Tudo o que escrevi até aqui, sinto muito, parece muito o “resultado” de um curso de arquitetura. Porque peguei uma linha de raciocínio pra chegar até aqui que parte da minha formação no curso de arquitetura. Vamos ver como fica todo o resto.
Voltando ao início, àquele primeiro ano geral. O que é comum a todos os estudantes? Todos pensam, tem pernas, braços e vontade de estar ali. Assim, as aulas expositivas na arena (suponho que sejam lá, já que serão muitésimos estudantes...) serão as mais amplas possíveis. Falarão da vida. Falarão sim, da cidade. Farão brotar do cenário as mais diversas atividades humanas. Mostrarão caminhos.

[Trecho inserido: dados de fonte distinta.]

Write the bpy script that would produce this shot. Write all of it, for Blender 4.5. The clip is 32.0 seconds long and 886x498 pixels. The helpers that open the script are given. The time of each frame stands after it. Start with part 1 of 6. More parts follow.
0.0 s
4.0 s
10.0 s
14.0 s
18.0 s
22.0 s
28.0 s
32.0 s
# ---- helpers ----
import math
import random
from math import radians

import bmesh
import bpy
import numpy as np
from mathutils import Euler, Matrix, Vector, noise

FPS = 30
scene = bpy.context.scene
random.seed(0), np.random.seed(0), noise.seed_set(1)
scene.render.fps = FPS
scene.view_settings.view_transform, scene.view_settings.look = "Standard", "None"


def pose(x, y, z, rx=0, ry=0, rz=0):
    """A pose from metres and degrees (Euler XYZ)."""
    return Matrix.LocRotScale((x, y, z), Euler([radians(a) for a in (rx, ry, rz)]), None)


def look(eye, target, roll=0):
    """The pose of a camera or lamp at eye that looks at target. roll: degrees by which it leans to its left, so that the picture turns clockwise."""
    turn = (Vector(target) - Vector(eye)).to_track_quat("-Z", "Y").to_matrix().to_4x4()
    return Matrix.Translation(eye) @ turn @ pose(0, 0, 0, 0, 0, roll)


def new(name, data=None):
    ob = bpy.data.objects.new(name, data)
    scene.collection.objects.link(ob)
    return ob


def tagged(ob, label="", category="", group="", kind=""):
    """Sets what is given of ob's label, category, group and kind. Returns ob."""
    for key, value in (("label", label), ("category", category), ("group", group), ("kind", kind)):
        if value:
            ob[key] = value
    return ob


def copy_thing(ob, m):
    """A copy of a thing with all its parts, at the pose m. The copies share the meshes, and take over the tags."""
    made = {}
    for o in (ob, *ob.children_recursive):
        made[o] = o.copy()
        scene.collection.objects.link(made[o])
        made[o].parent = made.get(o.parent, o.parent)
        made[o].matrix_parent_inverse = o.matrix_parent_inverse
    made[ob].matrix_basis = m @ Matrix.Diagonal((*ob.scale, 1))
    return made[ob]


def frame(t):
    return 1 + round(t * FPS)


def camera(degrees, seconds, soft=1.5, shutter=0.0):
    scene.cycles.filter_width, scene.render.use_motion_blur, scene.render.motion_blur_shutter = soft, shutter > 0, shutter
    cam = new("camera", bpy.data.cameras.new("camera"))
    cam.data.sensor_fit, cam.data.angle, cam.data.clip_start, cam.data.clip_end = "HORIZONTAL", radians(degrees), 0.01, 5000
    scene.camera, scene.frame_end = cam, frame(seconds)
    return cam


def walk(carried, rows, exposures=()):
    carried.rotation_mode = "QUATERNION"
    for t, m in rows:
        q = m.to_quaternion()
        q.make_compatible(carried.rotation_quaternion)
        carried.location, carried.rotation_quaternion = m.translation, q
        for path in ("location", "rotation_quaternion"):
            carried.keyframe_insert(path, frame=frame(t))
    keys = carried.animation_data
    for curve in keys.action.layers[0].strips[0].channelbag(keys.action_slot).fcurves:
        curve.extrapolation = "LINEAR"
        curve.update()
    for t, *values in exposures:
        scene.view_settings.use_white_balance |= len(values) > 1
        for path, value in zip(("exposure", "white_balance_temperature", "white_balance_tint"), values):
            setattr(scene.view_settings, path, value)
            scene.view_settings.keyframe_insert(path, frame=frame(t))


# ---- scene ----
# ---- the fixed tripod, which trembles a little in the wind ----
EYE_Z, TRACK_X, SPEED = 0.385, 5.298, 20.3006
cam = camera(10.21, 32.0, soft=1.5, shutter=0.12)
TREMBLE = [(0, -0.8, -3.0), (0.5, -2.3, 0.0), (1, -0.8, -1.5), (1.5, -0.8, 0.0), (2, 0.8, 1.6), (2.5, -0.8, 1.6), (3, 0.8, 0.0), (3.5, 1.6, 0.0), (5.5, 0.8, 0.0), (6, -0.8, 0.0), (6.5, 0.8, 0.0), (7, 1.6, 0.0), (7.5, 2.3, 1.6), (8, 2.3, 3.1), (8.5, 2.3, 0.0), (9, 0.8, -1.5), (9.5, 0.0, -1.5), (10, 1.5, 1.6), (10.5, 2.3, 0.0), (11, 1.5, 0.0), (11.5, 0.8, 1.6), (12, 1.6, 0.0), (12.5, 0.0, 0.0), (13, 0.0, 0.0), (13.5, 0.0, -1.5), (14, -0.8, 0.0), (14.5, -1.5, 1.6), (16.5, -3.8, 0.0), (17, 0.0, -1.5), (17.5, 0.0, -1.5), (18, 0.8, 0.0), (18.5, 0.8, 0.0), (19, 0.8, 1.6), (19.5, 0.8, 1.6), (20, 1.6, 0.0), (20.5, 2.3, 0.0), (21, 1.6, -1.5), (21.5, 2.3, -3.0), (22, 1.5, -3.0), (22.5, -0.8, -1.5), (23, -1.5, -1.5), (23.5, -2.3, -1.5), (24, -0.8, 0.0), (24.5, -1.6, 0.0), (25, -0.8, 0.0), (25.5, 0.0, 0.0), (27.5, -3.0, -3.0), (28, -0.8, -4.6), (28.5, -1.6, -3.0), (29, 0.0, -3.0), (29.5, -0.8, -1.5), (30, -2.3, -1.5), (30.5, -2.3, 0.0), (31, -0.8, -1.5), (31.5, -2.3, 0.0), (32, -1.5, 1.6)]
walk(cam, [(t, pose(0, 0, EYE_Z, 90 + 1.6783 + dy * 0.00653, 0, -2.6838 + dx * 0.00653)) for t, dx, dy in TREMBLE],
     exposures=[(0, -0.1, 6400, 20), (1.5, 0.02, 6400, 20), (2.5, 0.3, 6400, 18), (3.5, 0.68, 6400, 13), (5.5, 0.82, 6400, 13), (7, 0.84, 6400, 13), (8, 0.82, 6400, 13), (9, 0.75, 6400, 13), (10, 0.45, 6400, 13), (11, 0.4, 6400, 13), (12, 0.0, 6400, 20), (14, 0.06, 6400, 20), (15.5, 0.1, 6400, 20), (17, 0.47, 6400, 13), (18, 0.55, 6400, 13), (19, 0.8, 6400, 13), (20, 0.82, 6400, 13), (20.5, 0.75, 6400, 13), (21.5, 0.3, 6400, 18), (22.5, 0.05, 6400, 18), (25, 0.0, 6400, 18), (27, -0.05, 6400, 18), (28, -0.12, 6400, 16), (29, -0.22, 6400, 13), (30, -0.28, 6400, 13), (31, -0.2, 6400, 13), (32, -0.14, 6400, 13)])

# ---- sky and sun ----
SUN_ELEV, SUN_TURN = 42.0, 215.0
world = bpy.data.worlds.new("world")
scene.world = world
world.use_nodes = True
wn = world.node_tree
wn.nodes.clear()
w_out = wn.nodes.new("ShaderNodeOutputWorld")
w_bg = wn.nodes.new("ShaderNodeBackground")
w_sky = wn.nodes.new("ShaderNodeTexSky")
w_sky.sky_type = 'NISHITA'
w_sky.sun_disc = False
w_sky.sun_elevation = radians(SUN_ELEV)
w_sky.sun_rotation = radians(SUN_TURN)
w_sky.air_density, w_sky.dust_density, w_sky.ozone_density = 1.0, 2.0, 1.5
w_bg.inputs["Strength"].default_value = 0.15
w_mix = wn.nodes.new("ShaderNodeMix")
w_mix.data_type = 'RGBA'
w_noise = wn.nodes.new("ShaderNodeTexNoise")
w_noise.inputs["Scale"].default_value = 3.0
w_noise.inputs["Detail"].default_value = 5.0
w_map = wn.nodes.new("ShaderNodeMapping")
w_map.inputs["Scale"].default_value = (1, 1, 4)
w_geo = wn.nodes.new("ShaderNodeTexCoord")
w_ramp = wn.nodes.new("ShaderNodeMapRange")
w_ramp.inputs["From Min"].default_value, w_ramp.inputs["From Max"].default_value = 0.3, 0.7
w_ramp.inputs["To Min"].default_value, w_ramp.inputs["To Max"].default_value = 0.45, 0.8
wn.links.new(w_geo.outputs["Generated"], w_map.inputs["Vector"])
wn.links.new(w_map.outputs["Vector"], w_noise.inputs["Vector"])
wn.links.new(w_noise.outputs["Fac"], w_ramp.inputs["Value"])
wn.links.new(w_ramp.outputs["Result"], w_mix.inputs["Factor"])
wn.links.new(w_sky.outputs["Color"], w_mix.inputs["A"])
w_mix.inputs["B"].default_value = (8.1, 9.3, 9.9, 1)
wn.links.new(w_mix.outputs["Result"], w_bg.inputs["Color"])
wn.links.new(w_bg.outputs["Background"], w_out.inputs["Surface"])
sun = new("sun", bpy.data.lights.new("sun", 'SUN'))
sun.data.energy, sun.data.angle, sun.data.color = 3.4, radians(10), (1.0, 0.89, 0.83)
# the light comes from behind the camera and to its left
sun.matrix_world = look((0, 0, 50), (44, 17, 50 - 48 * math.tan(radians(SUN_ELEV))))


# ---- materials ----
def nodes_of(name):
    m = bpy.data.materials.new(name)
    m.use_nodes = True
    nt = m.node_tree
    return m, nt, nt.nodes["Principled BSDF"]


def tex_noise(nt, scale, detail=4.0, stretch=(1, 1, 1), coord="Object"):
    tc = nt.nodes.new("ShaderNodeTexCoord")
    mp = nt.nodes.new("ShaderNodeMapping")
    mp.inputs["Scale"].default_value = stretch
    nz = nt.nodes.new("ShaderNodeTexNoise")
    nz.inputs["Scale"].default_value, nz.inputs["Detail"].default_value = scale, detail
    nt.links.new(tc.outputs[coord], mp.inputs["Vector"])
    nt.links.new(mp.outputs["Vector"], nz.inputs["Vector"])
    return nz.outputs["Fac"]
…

Mostrarão o potencial do espírito, do pensar.
As aulas nas salas, de canto e dança, servirão para mostrar o potencial do corpo. O potencial de realização sem instrumentos que não o próprio corpo, o potencial de comunicação, criação e expressão que eles nos fornecem, ou que somos nós mesmos. Essas aulas num primeiro ano, por mais que se desenrolem em “aplicações práticas”, um coro ou números de dança, serão prioritariamente técnicas. O mesmo nos ateliês. O primeiro ano é o ano de aprendizado básico, do manuseio das ferramentas, sempre com algum produto mínimo, uma amostra do potencial que pode se desenvolver no fazer continuado. Ficam previstas também algumas visitas a fábricas, teatros, sets de filmagens, fazendas (a questão do abastecimento+alimentação estará sempre presente no “campus”)... lugares exemplares de produção. Deve-se procurar, nas visitas, nunca perder o foco da relação daquela produção visitada com o entorno, desde sob o aspecto da cidade até o daquele mesmo ramo produtivo. Durante o primeiro ano, o aluno deverá ter passado por todos os cantos da escola, para que possa ter uma noção mínima de que se deve ficar ou não e, se ficar, para onde mais ou menos deverá caminhar.
Aí sim, no segundo ano, é preciso pensar uma estrutura montada para receber as inúmeras vontades. Isso não deve ser muito difícil, se se partir do princípio de que o curso será, durante um período máximo, o mais generalista possível. Assim, no segundo ano, continua a miscelânia. Lembrando novamente que o segundo ano é, na verdade, o primeiro. E que só no terceiro a coisa deve caminhar para um interesse mais “específico”, por assim dizer, com o início da elaboração da pesquisa. O segundo ano é importantíssimo para consolidar os laços entre “os que ficam”. No segundo ano, já começam as escolhas, por afinidade, dos companheiros de trabalho. Como as coisas vão ser faladas abertamente, com o professor atento descobrindo junto com o aluno quais são as vontades e pensando jeitos de trabalhar com elas, é capaz que haja, sim, muitos trabalhos em grupo, ao menos duplas.
Falo, meio como chute meio como leitura que fiz do Rodrigo Lefèvre, que a dificuldade maior que se tem hoje de trabalhar-se em grupo vem das vontades estarem escondidas, mesmo sem intenção. Não se estimula essa “propriocepção”, nem mesmo a intelectual. Tratam-se os assuntos como se fossem todos externos à individualidade, ou do contrário são inválidos. Defende-se um ideal “da maioria”, que é inventado, ou pior, que fica à mercê de um julgamento de alguém que se permite ter a última palavra. Com tudo posto às claras, será muito mais fácil trabalhar. E não poderá ser de outra maneira.
Para finalizar, por enquanto, mais um pouco sobre o formato dos cursos: deve-se possibilitar que o aluno escolha o que quer fazer “mais decididamente” após um contato com o máximo possível de atividades. Vai acontecer de alguns resolverem continuar algo mais aprofundado na própria dança, ou no canto. Ou projetar no canteiro. O que não pode acontecer é de se descobrir que é possível “praticar teatro”, ou então a cozinha do refeitório, no meio do quarto ano de curso, como uma coisa totalmente alheia ao que vinha se fazendo até aquele momento. Mais pra frente pretendo esmiuçar como essas junções podem acontecer. De como o trabalho com a voz e o corpo pode parar no teatro, passando pelo estudo de dramaturgia, por exemplo; será preciso que haja um amparo profissional para todo o tipo de “atividade relacionada” que se pretenda realizar. E que sejam pessoas que gostem de se relacionar com a “juventude que quer saber”. No fim, uma nova geração de profissionais irá surgir, já sem nomes definidos para as coisas.